--- start EXTRACTED MATERIAL ---

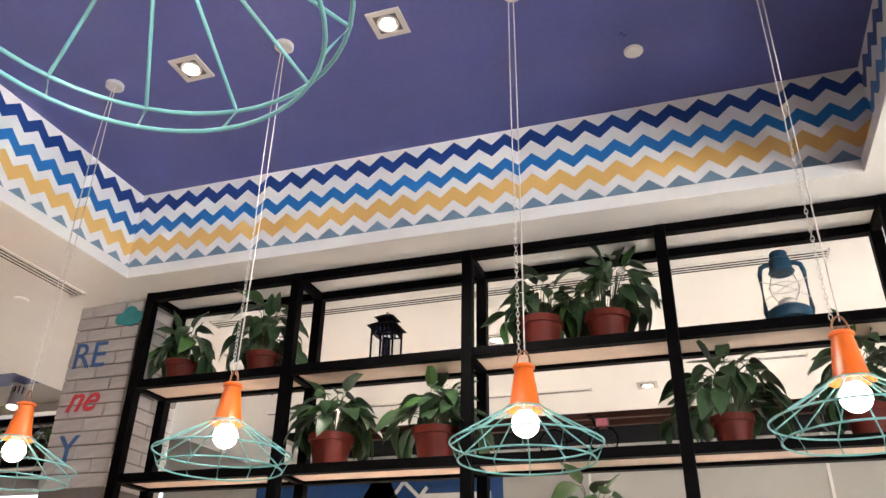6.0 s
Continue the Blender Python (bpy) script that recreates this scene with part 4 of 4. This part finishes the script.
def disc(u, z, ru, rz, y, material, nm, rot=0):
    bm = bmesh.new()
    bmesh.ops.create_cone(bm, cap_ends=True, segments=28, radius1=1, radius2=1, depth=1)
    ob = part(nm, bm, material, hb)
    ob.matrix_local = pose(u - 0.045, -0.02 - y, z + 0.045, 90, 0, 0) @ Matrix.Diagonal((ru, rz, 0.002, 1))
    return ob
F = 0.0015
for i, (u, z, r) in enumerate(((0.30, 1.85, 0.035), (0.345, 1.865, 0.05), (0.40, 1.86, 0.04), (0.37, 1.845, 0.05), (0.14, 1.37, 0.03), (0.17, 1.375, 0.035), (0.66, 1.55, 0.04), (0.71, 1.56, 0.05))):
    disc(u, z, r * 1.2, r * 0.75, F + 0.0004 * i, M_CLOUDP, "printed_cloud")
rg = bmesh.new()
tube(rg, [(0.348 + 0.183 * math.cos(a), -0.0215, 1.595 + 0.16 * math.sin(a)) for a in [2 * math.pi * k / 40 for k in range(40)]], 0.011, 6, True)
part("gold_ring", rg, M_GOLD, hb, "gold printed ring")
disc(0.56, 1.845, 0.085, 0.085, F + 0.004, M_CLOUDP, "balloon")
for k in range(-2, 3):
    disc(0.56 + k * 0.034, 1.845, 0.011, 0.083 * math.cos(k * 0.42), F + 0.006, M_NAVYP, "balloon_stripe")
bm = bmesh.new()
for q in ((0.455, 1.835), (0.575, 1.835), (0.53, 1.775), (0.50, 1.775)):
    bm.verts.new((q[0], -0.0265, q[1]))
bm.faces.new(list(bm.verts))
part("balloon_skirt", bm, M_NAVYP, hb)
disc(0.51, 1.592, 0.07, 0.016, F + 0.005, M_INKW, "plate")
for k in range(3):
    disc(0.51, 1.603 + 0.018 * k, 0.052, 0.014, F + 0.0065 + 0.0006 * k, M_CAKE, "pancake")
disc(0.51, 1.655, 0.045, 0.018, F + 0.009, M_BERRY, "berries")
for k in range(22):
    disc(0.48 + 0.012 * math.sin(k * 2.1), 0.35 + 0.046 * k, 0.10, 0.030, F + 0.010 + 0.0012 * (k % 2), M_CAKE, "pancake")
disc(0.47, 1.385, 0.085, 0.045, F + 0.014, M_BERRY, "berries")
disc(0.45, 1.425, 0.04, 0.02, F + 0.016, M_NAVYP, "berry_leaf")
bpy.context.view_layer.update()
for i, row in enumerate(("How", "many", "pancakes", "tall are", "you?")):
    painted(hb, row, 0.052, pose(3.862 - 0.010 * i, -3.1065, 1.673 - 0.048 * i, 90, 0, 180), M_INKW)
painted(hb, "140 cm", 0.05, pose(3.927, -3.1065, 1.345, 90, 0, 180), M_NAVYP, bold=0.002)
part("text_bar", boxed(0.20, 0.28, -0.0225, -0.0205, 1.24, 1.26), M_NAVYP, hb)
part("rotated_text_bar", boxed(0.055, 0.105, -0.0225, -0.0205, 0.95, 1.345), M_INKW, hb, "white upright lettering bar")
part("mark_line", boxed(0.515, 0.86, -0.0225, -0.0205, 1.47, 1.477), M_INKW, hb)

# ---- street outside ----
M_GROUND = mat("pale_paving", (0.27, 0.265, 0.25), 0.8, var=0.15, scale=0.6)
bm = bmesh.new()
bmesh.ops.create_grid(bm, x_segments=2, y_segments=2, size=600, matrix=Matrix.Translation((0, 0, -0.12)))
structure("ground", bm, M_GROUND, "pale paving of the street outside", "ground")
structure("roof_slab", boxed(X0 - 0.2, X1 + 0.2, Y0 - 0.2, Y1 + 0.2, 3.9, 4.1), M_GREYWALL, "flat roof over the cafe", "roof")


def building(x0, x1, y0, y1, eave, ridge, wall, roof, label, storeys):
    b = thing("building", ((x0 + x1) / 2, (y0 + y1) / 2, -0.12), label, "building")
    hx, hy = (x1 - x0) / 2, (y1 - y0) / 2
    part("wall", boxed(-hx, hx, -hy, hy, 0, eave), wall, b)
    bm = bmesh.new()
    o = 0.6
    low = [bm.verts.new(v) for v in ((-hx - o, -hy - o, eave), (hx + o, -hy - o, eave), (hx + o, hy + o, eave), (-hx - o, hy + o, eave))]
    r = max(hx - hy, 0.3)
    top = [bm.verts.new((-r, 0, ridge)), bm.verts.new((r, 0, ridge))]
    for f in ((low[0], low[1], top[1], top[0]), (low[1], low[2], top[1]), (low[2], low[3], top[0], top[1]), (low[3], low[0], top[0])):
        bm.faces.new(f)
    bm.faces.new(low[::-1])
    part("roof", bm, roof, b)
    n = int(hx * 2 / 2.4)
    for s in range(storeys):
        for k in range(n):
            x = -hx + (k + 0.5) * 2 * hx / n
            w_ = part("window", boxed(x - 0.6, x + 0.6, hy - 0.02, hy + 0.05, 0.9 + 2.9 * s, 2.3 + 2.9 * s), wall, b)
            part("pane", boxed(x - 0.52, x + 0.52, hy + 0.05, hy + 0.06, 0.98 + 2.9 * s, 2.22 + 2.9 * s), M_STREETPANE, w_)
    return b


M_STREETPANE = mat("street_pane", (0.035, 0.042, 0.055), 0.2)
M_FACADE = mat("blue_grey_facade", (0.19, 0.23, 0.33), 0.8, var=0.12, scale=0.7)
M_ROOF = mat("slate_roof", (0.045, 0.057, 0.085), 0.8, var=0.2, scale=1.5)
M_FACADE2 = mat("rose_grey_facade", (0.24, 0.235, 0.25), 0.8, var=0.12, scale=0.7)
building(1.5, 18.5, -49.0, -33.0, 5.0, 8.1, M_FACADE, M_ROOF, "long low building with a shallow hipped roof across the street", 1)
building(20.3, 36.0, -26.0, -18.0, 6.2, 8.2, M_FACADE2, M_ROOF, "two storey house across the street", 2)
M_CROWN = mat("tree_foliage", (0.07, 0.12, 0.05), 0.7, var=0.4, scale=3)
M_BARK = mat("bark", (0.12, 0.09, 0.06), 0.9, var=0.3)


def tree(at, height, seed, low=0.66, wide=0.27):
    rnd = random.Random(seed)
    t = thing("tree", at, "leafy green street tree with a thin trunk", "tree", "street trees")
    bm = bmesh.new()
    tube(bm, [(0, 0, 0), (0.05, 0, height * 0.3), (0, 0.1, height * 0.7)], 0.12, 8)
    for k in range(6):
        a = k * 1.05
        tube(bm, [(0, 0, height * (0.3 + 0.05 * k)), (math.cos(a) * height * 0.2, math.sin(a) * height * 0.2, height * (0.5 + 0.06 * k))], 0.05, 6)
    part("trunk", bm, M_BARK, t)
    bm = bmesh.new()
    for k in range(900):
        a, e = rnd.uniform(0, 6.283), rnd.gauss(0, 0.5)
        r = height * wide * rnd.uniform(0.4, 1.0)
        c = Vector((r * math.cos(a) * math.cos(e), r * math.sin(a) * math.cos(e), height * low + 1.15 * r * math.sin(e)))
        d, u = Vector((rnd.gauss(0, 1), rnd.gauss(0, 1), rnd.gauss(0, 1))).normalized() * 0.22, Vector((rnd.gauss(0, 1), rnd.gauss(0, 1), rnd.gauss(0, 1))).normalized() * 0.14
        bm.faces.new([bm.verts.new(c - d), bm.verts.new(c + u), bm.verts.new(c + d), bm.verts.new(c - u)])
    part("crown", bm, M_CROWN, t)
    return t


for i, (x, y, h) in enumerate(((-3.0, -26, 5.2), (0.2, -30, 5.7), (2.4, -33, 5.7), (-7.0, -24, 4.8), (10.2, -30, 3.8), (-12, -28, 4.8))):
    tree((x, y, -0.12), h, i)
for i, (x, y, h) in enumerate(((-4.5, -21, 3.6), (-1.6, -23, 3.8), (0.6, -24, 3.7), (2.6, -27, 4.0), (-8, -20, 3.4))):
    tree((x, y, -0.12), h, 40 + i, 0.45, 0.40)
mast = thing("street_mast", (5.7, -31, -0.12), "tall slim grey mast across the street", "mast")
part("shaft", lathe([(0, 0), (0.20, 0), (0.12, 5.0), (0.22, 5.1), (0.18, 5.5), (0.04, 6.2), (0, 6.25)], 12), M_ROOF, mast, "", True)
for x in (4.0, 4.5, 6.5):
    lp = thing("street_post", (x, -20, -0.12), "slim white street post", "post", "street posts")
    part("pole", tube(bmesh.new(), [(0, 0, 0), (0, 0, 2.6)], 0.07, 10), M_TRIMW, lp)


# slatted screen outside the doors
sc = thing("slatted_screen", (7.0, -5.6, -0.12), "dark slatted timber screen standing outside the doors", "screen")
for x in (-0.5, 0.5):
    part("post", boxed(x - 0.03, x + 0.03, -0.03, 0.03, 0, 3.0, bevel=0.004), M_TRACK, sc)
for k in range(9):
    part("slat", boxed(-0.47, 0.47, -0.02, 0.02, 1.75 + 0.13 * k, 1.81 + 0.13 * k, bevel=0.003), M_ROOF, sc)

--- end EXTRACTED MATERIAL ---
--- start EXTRACTED MATERIAL ---

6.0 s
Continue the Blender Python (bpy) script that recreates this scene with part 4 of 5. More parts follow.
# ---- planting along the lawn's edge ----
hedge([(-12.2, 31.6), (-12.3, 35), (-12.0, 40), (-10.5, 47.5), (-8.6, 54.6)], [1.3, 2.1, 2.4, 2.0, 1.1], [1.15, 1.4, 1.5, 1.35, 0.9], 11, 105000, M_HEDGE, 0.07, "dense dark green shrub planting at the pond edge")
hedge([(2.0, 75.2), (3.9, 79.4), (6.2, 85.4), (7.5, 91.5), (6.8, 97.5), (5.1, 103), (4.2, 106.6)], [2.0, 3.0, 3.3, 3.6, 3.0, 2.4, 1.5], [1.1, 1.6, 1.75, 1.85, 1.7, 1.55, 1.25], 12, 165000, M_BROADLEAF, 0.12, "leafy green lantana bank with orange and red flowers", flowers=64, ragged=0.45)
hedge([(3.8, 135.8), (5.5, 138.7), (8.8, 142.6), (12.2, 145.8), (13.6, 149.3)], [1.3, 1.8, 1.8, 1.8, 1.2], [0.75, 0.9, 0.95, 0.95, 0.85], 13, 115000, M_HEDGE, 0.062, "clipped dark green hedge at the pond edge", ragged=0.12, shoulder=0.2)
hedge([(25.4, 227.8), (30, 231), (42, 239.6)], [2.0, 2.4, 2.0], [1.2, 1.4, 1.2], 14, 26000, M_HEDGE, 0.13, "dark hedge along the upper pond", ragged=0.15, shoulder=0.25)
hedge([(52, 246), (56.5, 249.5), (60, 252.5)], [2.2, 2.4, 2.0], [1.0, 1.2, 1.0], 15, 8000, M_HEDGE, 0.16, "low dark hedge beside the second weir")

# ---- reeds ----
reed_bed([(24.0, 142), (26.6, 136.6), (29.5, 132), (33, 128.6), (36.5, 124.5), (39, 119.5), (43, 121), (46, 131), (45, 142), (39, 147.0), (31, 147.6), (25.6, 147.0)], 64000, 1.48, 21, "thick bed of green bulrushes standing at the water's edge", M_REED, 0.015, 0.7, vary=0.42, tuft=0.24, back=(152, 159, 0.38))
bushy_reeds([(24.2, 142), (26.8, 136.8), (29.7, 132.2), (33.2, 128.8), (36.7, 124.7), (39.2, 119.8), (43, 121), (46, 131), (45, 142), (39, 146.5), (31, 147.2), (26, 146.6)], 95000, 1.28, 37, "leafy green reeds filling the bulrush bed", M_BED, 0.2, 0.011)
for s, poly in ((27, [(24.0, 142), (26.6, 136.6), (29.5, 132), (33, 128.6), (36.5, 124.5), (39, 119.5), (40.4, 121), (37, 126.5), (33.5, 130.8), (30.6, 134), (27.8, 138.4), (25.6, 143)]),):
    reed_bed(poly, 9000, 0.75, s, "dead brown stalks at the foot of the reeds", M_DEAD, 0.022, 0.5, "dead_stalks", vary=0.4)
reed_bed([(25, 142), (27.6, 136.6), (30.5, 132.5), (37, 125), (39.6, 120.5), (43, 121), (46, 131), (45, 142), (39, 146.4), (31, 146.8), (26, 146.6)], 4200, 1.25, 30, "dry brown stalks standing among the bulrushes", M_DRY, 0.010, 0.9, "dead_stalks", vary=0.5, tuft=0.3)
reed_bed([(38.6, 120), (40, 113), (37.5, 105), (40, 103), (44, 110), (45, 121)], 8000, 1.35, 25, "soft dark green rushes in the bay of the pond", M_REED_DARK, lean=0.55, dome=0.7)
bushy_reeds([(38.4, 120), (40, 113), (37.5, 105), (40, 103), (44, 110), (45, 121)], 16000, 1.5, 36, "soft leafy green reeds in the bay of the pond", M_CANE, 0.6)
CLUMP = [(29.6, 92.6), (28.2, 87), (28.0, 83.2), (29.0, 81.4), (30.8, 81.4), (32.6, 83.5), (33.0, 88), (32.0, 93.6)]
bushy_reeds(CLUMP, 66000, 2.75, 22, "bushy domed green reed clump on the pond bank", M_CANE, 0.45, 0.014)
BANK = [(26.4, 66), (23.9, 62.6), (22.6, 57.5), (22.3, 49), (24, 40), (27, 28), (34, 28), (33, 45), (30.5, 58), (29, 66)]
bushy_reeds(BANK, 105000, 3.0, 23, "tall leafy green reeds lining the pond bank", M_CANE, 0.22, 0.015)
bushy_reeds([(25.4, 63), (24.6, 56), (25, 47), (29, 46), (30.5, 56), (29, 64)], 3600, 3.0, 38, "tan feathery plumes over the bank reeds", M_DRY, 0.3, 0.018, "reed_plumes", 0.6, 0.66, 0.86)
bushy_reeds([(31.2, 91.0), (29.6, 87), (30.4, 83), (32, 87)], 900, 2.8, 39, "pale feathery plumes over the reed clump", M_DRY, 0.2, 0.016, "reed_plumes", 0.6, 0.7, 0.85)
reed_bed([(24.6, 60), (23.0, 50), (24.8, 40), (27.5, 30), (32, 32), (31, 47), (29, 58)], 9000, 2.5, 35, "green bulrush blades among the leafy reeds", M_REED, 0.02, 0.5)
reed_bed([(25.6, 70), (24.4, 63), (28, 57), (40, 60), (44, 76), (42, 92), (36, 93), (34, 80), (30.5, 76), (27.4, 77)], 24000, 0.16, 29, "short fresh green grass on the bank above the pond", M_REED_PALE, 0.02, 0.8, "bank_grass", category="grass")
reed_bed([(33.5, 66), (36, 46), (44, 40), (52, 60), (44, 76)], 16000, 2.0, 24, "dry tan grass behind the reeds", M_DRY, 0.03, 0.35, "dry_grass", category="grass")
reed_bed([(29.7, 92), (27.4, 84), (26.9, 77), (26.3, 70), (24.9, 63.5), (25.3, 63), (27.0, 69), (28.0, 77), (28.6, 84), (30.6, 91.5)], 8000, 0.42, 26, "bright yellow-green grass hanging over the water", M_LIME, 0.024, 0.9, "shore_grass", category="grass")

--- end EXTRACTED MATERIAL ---
--- start EXTRACTED MATERIAL ---

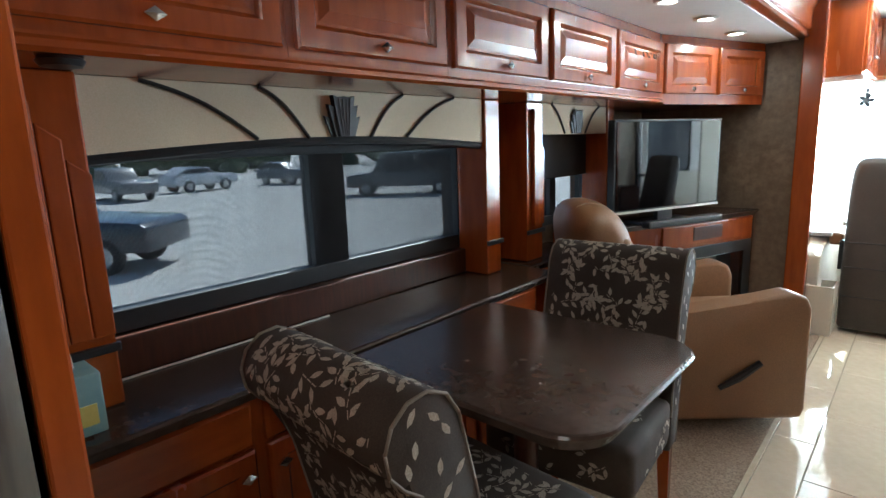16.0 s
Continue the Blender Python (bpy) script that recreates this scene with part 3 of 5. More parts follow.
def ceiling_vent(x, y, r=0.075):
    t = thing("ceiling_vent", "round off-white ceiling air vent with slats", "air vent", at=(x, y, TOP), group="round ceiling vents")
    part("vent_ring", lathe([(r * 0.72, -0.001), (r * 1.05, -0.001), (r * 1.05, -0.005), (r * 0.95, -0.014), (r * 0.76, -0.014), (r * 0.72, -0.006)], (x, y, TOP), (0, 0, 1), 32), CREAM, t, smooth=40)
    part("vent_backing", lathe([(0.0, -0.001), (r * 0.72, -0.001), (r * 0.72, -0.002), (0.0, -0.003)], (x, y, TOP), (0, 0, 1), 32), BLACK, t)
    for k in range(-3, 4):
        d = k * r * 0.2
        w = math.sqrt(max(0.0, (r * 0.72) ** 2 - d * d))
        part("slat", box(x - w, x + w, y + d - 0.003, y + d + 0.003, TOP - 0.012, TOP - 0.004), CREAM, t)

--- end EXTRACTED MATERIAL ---

OBJECTIVE
Among the entries above, identify all lines with "parts" and copy them.

RESULT
Continue the Blender Python (bpy) script that recreates this scene with part 4 of 5. More parts follow.
Continue the Blender Python (bpy) script that recreates this scene with part 3 of 5. More parts follow.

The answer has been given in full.